Next to the church is a shrine built into a Karst Window, known as the Schnurbusch Karst Window, allowing the view of an underground spring. This Karst Window is the result of the collapse of a cave roof, allowing the view of a small portion of a hidden underground stream. Karst topography is common in Perry County, Missouri, which is known to have at least 650 caves.
In 1857, Rev. Joseph Becker installed stone steps to the cave spring so drinking water could be carried to the rectory via buckets and neck yoke. Later, a water line was laid so water could be pumped to the rectory. In 1883, Rev. Francis Krieger had a dam built and installed a hydraulic ram, which brought the water to the rectory by its own power. This provided the water supply until 1927 when the present deep well was drilled.

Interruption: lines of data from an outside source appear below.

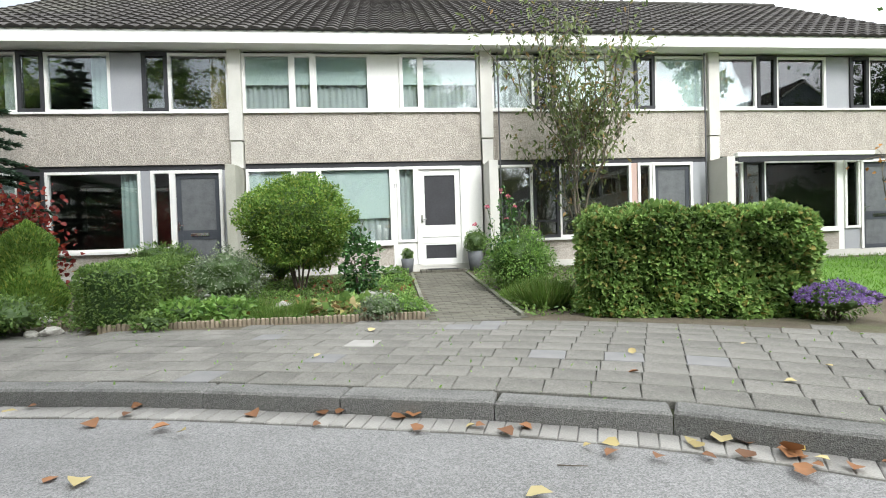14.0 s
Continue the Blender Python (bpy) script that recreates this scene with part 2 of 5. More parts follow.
surface("curtain_white", (0.46, 0.48, 0.47), (0.56, 0.58, 0.57), scale=3, fine=200, rough=0.9, bump=0.1)
surface("curtain_green", (0.45, 0.55, 0.51), (0.54, 0.64, 0.59), scale=3, fine=200, rough=0.9, bump=0.1)
surface("curtain_brown", (0.24, 0.18, 0.1), (0.32, 0.25, 0.15), scale=3, fine=200, rough=0.9, bump=0.1)
surface("blind_pale", (0.66, 0.74, 0.70), (0.72, 0.79, 0.75), scale=2, fine=100, rough=0.8, bump=0.05)
surface("lamp_steel", (0.62, 0.63, 0.65), (0.74, 0.75, 0.77), scale=3, fine=60, rough=0.5, bump=0.08, metal=0.0, stain=0.3, stain_col=(0.42, 0.43, 0.42))
surface("bin_green", (0.035, 0.115, 0.04), (0.05, 0.15, 0.055), scale=3, fine=150, rough=0.5, bump=0.1)
surface("fence_wood", (0.09, 0.10, 0.065), (0.15, 0.155, 0.11), scale=6, fine=60, rough=0.85, bump=0.5, stain=0.4, stain_col=(0.07, 0.09, 0.04))
surface("shed_wood", (0.20, 0.18, 0.155), (0.28, 0.26, 0.225), scale=6, fine=60, rough=0.85, bump=0.5)
surface("bark_plane", (0.17, 0.14, 0.10), (0.33, 0.30, 0.24), scale=4.5, fine=30, rough=0.9, bump=0.35, dist=0.012, stain=0.8, stain_col=(0.10, 0.085, 0.06), speck=9)
surface("bark_limb", (0.10, 0.085, 0.062), (0.19, 0.165, 0.125), scale=4.5, fine=30, rough=0.9, bump=0.5, dist=0.02, stain=0.6, stain_col=(0.06, 0.052, 0.04))
surface("bark_dark", (0.07, 0.058, 0.045), (0.13, 0.11, 0.085), scale=5, fine=30, rough=0.95, bump=0.8, dist=0.03)
surface("stone", (0.22, 0.21, 0.185), (0.40, 0.385, 0.35), scale=7, fine=60, rough=0.9, bump=0.7, dist=0.02, stain=0.5, stain_col=(0.2, 0.2, 0.14), piece=0.2)
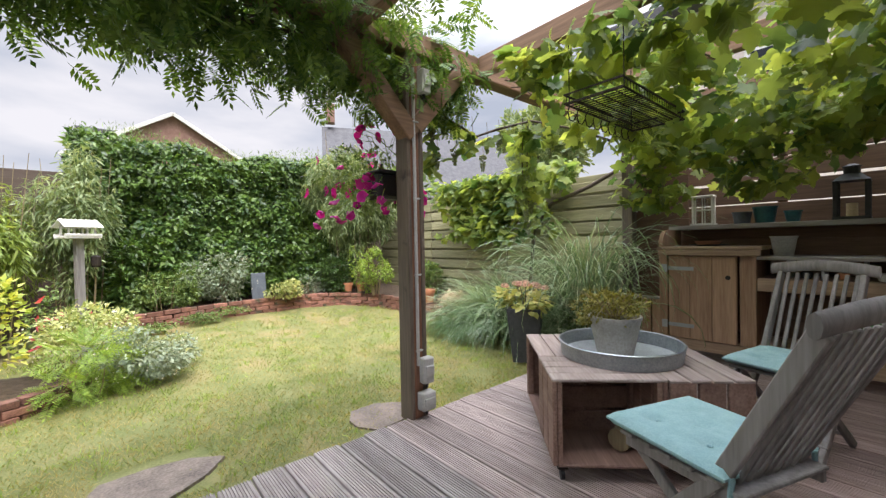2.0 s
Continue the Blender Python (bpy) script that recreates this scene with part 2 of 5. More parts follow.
GREY_D, GREY_L = (0.17, 0.155, 0.145), (0.40, 0.375, 0.35)
M = {
    "deck": wood("weathered deck", (0.20, 0.165, 0.155), (0.56, 0.50, 0.475), "y", bump=0.3, vary=0.24, spots=((0.11, 0.085, 0.075), 2.6, 0.60)),
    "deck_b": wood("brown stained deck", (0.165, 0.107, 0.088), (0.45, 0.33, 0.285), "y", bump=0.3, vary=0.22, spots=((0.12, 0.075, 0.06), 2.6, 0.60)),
    "bench_x": wood("grey softwood", (0.42, 0.39, 0.325), (0.64, 0.60, 0.52), "y", bump=0.2, vary=0.1, spots=((0.13, 0.11, 0.09), 9, 0.68)),
    "grey_x": wood("grey timber along x", GREY_D, GREY_L, "x"),
    "grey_y": wood("grey timber along y", GREY_D, GREY_L, "y"),
    "grey_z": wood("grey timber upright", GREY_D, GREY_L, "z"),
    "beam_x": wood("brown beam along x", (0.125, 0.072, 0.043), (0.33, 0.20, 0.125), "x"),
    "beam_y": wood("brown beam along y", (0.135, 0.078, 0.045), (0.35, 0.21, 0.13), "y"),
    "post_z": wood("grey brown post", (0.075, 0.055, 0.042), (0.20, 0.155, 0.12), "z", spots=((0.05, 0.037, 0.03), 7, 0.66)),
    "post_b": wood("dark brown post", (0.12, 0.05, 0.028), (0.25, 0.12, 0.07), "z"),
    "scaf_x": wood("scaffold wood along x", (0.29, 0.205, 0.16), (0.48, 0.37, 0.30), "x"),
    "scaf_y": wood("scaffold wood along y", (0.20, 0.13, 0.085), (0.44, 0.31, 0.205), "y"),
    "scaf_z": wood("scaffold wood upright", (0.24, 0.135, 0.08), (0.48, 0.31, 0.195), "z"),
    "crate": wood("reddish crate wood", (0.14, 0.075, 0.055), (0.35, 0.225, 0.175), "x"),
    "crate_top": wood("worn crate top", (0.22, 0.165, 0.145), (0.46, 0.38, 0.345), "x"),
    "chair": wood("grey teak", (0.15, 0.135, 0.125), (0.34, 0.305, 0.285), "z"),
    "fence": wood("green grey fence board", (0.19, 0.178, 0.092), (0.45, 0.415, 0.255), "y", vary=0.24, spots=((0.12, 0.10, 0.06), 2.2, 0.6)),
    "fence_d": wood("brown fence board", (0.075, 0.043, 0.026), (0.185, 0.108, 0.066), "y"),
    # near-black, so the shade of room and shed sits in the colour
    "dark_in": surface("near-black inner shade and jar", (0.012, 0.011, 0.01), (0.03, 0.027, 0.025), 4),
    "siding": wood("taupe siding", (0.155, 0.135, 0.115), (0.20, 0.18, 0.155), "x", bump=0.1),
    "frame": surface("taupe paint", (0.21, 0.17, 0.145), (0.27, 0.225, 0.195), 5, rough=0.4, bump=0.06),
    "frame_l": surface("pale sill paint", (0.28, 0.26, 0.235), (0.40, 0.37, 0.34), 7, rough=0.5, bump=0.08),
    "brick": surface("brick", (0.13, 0.06, 0.045), (0.33, 0.155, 0.11), 14, vary=0.42, spots=((0.085, 0.075, 0.05), 7, 0.56), bump=0.5, rough=0.9),
    "brick_d": surface("dark purple brick", (0.075, 0.04, 0.038), (0.19, 0.105, 0.095), 12, vary=0.3, bump=0.5, rough=0.9),
    "mortar": surface("mortar", (0.18, 0.16, 0.14), (0.33, 0.30, 0.27), 20, rough=0.95),
    "stone": surface("paving stone", (0.13, 0.118, 0.108), (0.28, 0.258, 0.238), 5, vary=0.12, rough=0.9, spots=((0.13, 0.13, 0.075), 3, 0.62)),
    "flag": surface("brown grey flagstone", (0.105, 0.083, 0.067), (0.25, 0.20, 0.165), 7, rough=0.9),
    "soil": surface("soil", (0.03, 0.02, 0.013), (0.10, 0.07, 0.045), 16, bump=0.9, rough=1.0),
    "lawn": surface("lawn", (0.11, 0.135, 0.036), (0.235, 0.225, 0.085), 3.0, bump=0.6, rough=0.95, vary=0, spots=((0.25, 0.205, 0.09), 1.5, 0.52), fine=22),
    "ground": surface("ground", (0.06, 0.075, 0.03), (0.13, 0.14, 0.06), 0.5, bump=0, rough=1),
    "terra": surface("terracotta", (0.36, 0.13, 0.065), (0.52, 0.235, 0.13), 8, rough=0.85),
    "zinc": surface("galvanised zinc", (0.28, 0.31, 0.33), (0.46, 0.50, 0.52), 10, rough=0.42, metal=0.75, bump=0.08),
    "zinc_in": surface("wet zinc", (0.42, 0.46, 0.49), (0.66, 0.70, 0.72), 12, rough=0.3, metal=0.5, bump=0.25),
    "concrete": surface("pale cement pot", (0.30, 0.285, 0.255), (0.46, 0.44, 0.40), 9, rough=0.85),
    "slatepot": wood("ribbed dark planter", (0.028, 0.03, 0.036), (0.085, 0.09, 0.10), "x", scale=26, bump=0.7, rough=0.6),
    "navy": surface("navy glazed pot", (0.008, 0.01, 0.022), (0.025, 0.03, 0.055), 5, rough=0.25, bump=0.05),
    "black": surface("black plastic", (0.012, 0.012, 0.013), (0.03, 0.03, 0.032), 8, rough=0.5, bump=0.05),
    "enamel": surface("black enamel", (0.006, 0.006, 0.008), (0.011, 0.011, 0.014), 3, rough=0.08, bump=0),
    "iron": surface("dark wire", (0.02, 0.017, 0.015), (0.06, 0.045, 0.035), 20, rough=0.6, metal=0.5),
    "steel": surface("steel", (0.35, 0.36, 0.37), (0.55, 0.55, 0.56), 10, rough=0.3, metal=0.9, bump=0.03),
    "white": surface("white paint", (0.55, 0.54, 0.50), (0.78, 0.77, 0.73), 12, rough=0.6),
    "cushion": surface("pale teal cotton", (0.24, 0.40, 0.41), (0.33, 0.50, 0.50), 22, rough=0.95, bump=0.3, vary=0.04),
    "yellow": surface("yellow enamel", (0.72, 0.42, 0.006), (0.85, 0.53, 0.012), 4, rough=0.22, bump=0, vary=0),
    "red": surface("red enamel", (0.44, 0.006, 0.028), (0.58, 0.012, 0.045), 4, rough=0.2, bump=0, vary=0),
    "teal": surface("teal enamel", (0.008, 0.065, 0.08), (0.02, 0.125, 0.145), 6, rough=0.35),
    "cream": surface("cream gourd", (0.50, 0.38, 0.21), (0.66, 0.53, 0.33), 8, rough=0.55),
    "reed": wood("dried reed", (0.40, 0.25, 0.12), (0.66, 0.47, 0.28), "z"),
    "plastic": surface("grey socket box", (0.36, 0.36, 0.35), (0.47, 0.46, 0.45), 6, rough=0.5, bump=0.03),
    "green_bin": surface("green plastic", (0.045, 0.20, 0.035), (0.07, 0.27, 0.05), 5, rough=0.45, bump=0.03),
    "tile": surface("glazed roof tile", (0.045, 0.045, 0.055), (0.13, 0.13, 0.145), 9, rough=0.35, vary=0.3),
    "farroof": surface("far roof tile", (0.045, 0.045, 0.05), (0.09, 0.09, 0.095), 3, rough=0.8),
    "shedwood": wood("brown shed board", (0.075, 0.052, 0.04), (0.155, 0.115, 0.09), "x"),
    "redpaint": surface("red brown paint", (0.10, 0.022, 0.015), (0.17, 0.042, 0.028), 8, rough=0.6),
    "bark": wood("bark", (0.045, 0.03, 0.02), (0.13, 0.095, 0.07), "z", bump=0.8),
    "cane": wood("tan stem", (0.16, 0.12, 0.065), (0.30, 0.235, 0.13), "z"),
    "render": surface("pale facade", (0.60, 0.52, 0.47), (0.72, 0.64, 0.58), 2, rough=0.9),
    "farbrick": surface("far brick", (0.20, 0.11, 0.085), (0.30, 0.18, 0.145), 6, rough=0.9),
    "darkglass": surface("dark pane", (0.012, 0.016, 0.02), (0.022, 0.028, 0.034), 2, rough=0.06, bump=0),
    "blind": surface("white blind slat", (0.52, 0.54, 0.52), (0.62, 0.64, 0.62), 3, rough=0.5, bump=0),
    "hinge": surface("zinc strap", (0.30, 0.32, 0.34), (0.42, 0.44, 0.46), 12, rough=0.45, metal=0.6),
    "slate": surface("slate", (0.07, 0.085, 0.10), (0.125, 0.145, 0.165), 6, rough=0.7),
    "hedge": leafy("hedge leaf", (0.024, 0.07, 0.016), (0.15, 0.255, 0.05), 0.25, 0.38),
    "bamboo": leafy("bamboo leaf", (0.10, 0.165, 0.065), (0.31, 0.38, 0.19), 0.3),
    "bamboo2": leafy("light bamboo leaf", (0.11, 0.18, 0.03), (0.31, 0.40, 0.10), 0.3),
    "vine": leafy("grape leaf", (0.06, 0.13, 0.045), (0.285, 0.365, 0.095), 0.54, 0.42, old=(0.38, 0.36, 0.08)),
    "wisteria": leafy("wisteria leaf", (0.04, 0.10, 0.02), (0.15, 0.25, 0.05), 0.36, 0.45),
    "golden": leafy("golden shrub leaf", (0.26, 0.36, 0.055), (0.64, 0.64, 0.15), 0.3),
    "cedar": leafy("cypress spray", (0.09, 0.16, 0.06), (0.37, 0.46, 0.21), 0.25, 0.6),
    "shrub": leafy("mixed shrub leaf", (0.07, 0.13, 0.035), (0.22, 0.31, 0.10), 0.28),
    "grey_leaf": leafy("grey green leaf", (0.14, 0.19, 0.12), (0.32, 0.38, 0.27), 0.2),
    "variegated": leafy("cream edged leaf", (0.20, 0.27, 0.07), (0.55, 0.56, 0.28), 0.25),
    "dark_leaf": leafy("dark glossy leaf", (0.025, 0.06, 0.015), (0.09, 0.16, 0.04), 0.2, 0.35),
    "fern": leafy("fern leaf", (0.13, 0.22, 0.03), (0.30, 0.42, 0.08), 0.3),
    "misc": leafy("striped grass blade", (0.035, 0.105, 0.035), (0.14, 0.26, 0.095), 0.25, 0.36, stripe=(0.55, 0.62, 0.50)),
    "turf": leafy("lawn blade", (0.08, 0.14, 0.028), (0.37, 0.315, 0.135), 0.42, old=(0.46, 0.35, 0.20)),
    "iris": leafy("blue green blade", (0.05, 0.125, 0.045), (0.15, 0.255, 0.10), 0.25),
    "olive": leafy("olive small leaf", (0.10, 0.11, 0.018), (0.27, 0.25, 0.05), 0.25, old=(0.30, 0.14, 0.05)),
    "petunia": leafy("magenta petal", (0.34, 0.006, 0.20), (0.62, 0.02, 0.42), 0.3),
    "pinkfl": leafy("pink petal", (0.55, 0.06, 0.12), (0.72, 0.16, 0.22), 0.3),
    "hydr": leafy("faded pink petal", (0.55, 0.30, 0.30), (0.78, 0.60, 0.55), 0.25),
    "hydrleaf": leafy("lime edged leaf", (0.24, 0.30, 0.07), (0.60, 0.58, 0.24), 0.3),
    "whitefl": leafy("white petal", (0.58, 0.58, 0.52), (0.75, 0.74, 0.68), 0.2),
    "plume": leafy("dry plume", (0.50, 0.38, 0.29), (0.66, 0.54, 0.44), 0.2),
    "grape": surface("green grape", (0.16, 0.20, 0.06), (0.28, 0.33, 0.11), 9, rough=0.35, bump=0),
    "fartree": leafy("far tree leaf", (0.08, 0.14, 0.05), (0.20, 0.29, 0.12), 0.25),
    "glass": clear("window glass", (0.80, 0.88, 0.84), least=0.42),
    "jar": clear("clear glass", (0.95, 0.97, 0.965), least=0.04),
    "amber": clear("lamp glass", (0.95, 0.90, 0.80), least=0.03),
    "ball_red": surface("red paper", (0.50, 0.012, 0.012), (0.62, 0.02, 0.02), 4, rough=0.7),
    "ball_yel": surface("olive paper", (0.36, 0.33, 0.04), (0.46, 0.42, 0.06), 4, rough=0.7),
    "ball_grey": surface("lilac paper", (0.30, 0.30, 0.36), (0.4, 0.4, 0.46), 4, rough=0.7),
}
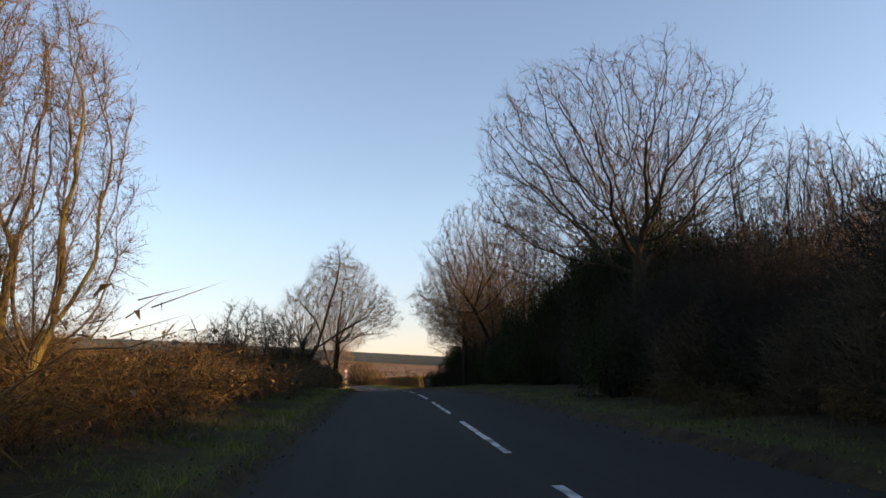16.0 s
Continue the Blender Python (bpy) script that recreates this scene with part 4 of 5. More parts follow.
TREES["multi2"] = colonize(37, fan(6, .2, .6, 1.8, 5), [(-.7, 0, 4.9, 1.5, 1.7, 2.5), (.9, .2, 5.2, 1.4, 1.6, 2.5), (0, 0, 3.0, 2.0, 2.0, 1.6)], .07, 3000, active=.7, up=.06, twigs=4)
TREES["birch1"] = colonize(38, [[(0, 0, -.1), (.1, 0, .9), (.42, 0, 1.9), (.5, 0, 2.6)], [(.48, 0, 2.45), (1.5, -.1, 3.4), (2.9, -.2, 4.3), (3.7, -.2, 5.6)], [(.5, 0, 2.5), (.45, .1, 4.6), (.5, .1, 6.4)]],
    [(.5, 0, 6.4, 1.9, 2.0, 2.7), (3.2, -.1, 5.6, 1.9, 2.0, 1.9), (1.9, 0, 5.8, 1.9, 2.0, 2.4), (-.4, .2, 4.6, 1.5, 1.6, 1.5)], .13, 4200, active=2.6, up=.1, twigs=4, twig_len=.55, droop=.4, fine=.005)
TREES["birch2"] = colonize(39, [[(0, 0, -.1), (-.05, 0, 2.0), (.1, 0, 4.4), (.25, .1, 7.4)], [(.3, .2, -.1), (.5, .3, 1.6), (1.0, .5, 3.4)]],
    [(.1, 0, 7.6, 2.1, 2.1, 3.2), (-.9, 0, 5.6, 1.9, 2.0, 2.4), (1.0, .2, 5.4, 1.8, 1.9, 2.3)], .12, 4200, active=2.6, up=.22, twigs=4, twig_len=.5, droop=.32, fine=.005)
TREES["birch3"] = colonize(40, [[(0, 0, -.1), (.1, .05, 2.4), (.25, .1, 5.4), (.3, .1, 8.2)]],
    [(.25, 0, 6.4, 1.4, 1.4, 3.6), (.1, 0, 4.4, 1.6, 1.6, 2.0)], .11, 2400, active=2.2, up=.2, twigs=3, twig_len=.45, droop=.3, fine=.005)
TREES["thorn1"] = colonize(41, fan(3, .2, .7, 1.4, 6), [(0, 0, 4.4, 3.1, 3.0, 2.4), (.4, 0, 3.0, 3.2, 3.0, 1.6)], .12, 3600, active=1.1, up=.04)
TREES["copper_oak"] = colonize(43, [[(0, 0, -.1), (.03, 0, .9), (0, .02, 2.4)]], [(0, 0, 3.9, 1.8, 1.8, 2.3), (.2, 0, 2.0, 2.0, 2.0, 1.5)], .09, 2600, active=.5, up=.12, twigs=3, leaves=9500, leaf_size=.062, leaf_top=4.3)
TREES["shrub1"] = colonize(48, fan(8, .18, .7, .9, 7), [(0, 0, 2.4, 2.0, 1.9, 1.9), (0, 0, 1.5, 2.2, 2.0, 1.3)], .045, 1500, active=.4, up=.15, step=.17, kill=.27)
TREES["shrub2"] = colonize(49, fan(8, .18, .8, .8, 8), [(0, 0, 1.9, 2.1, 2.0, 1.5), (.5, 0, 1.3, 2.2, 2.0, 1.1)], .04, 1500, active=.4, up=.12, step=.17, kill=.27)
TREES["shrub3"] = colonize(50, fan(9, .2, .6, 1.0, 9), [(0, 0, 2.9, 1.8, 1.8, 2.0), (0, 0, 1.7, 2.0, 2.0, 1.4)], .05, 1600, active=.4, up=.2, step=.17, kill=.27)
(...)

In the 1950s, Father Michell Deck began development of the Shrine, which was further expanded by Father George Schrammel. Most of the stonework was laid by local Parishioners who used the foundations of old farm homes and barns in the community. The outdoor Way of the Cross or Via Doloroso along with a rosary laid out in the stepping stones were added in the late 1990s by Father Mark Bozada.
The via doloroso leads down a steep path to the bottom of a sink-hole known as the Schnurbusch Karst Window. The shrine features a statue of the Blessed Virgin Mary, under her title of Our Lady of Grace, an altar, and amphitheater. A small waterfall flows out of the cave, and its water flows before the altar, under the stone bridge, and back into the cave.